Regarding monetary policy expectation, Bostan said when there is a cut in interest rates, the rupee should strengthen, however, due to the fear of outflows it tends to weaken in our case.
“While travel has not fully opened, there is inter-market demand for dollars when people are travelling along with a rise in air fares of international airlines making up for PIA’s ban,” he shared.
According to Khadim Ali Shah Bukhari Securities Managing Director Arsalan Soomro, it could be the pent-up demand from imports as the economy opens and inventory gets replenished.
“Secondly, the IMF review talks haven’t been moving at a great pace either. Prompting the currency to find equilibrium.
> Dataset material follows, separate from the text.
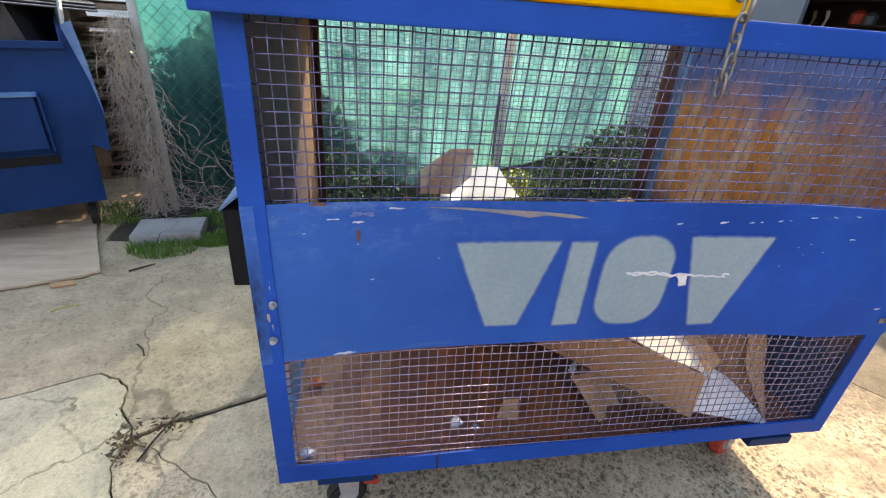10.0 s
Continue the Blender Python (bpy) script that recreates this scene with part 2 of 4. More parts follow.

The balance of payment is not in the red zone at all,” he added.
Maha Jafer Butt, Director Research Capital Stake told Profit, “The rupee has continued to remain under pressure as foreigners continue to divest.
According to SBP’s figures, a net outflow of US$ 49 million has been recorded in equities and US$ 26.67 million in T-bills during the month until July 17. Furthermore, the rise in demand for petroleum products has increased the import bill.”
However, Adnan Sheikh a senior market analyst said that it was smack on the face of people who were getting happy over the ten to twenty paisa daily appreciation.
He shared that this shows the situation is still fragile, pressure on the rupee is more than the recent support.
“Despite debt relief and a net inflow of around $2 billion over the past few weeks, there is still pressure on the rupee,” he added.
“With lower discount rate and resumption of imports along with higher oil prices there will be more pressure to come,” he concluded.
In a report last week, Fitch Solutions predicted that the value of Pakistani Rupee will remain at an average of Rs163 against the greenback in 2020.
“However, the Pakistani rupee will be weakened to an average of Rs171.15 in 2021 and this is because the demand for Pakistani assets is low,” according to its analysis.
During recently concluded fiscal year (FY) 2019-20, the rupee depreciated 4.8 per cent year-on-year (YoY) against the 24 per cent experienced in FY19.
Since 2001, the rupee has on average depreciated 5.4 per cent YoY and since July 2017 it has cumulatively depreciated by around 58 per cent against the greenback.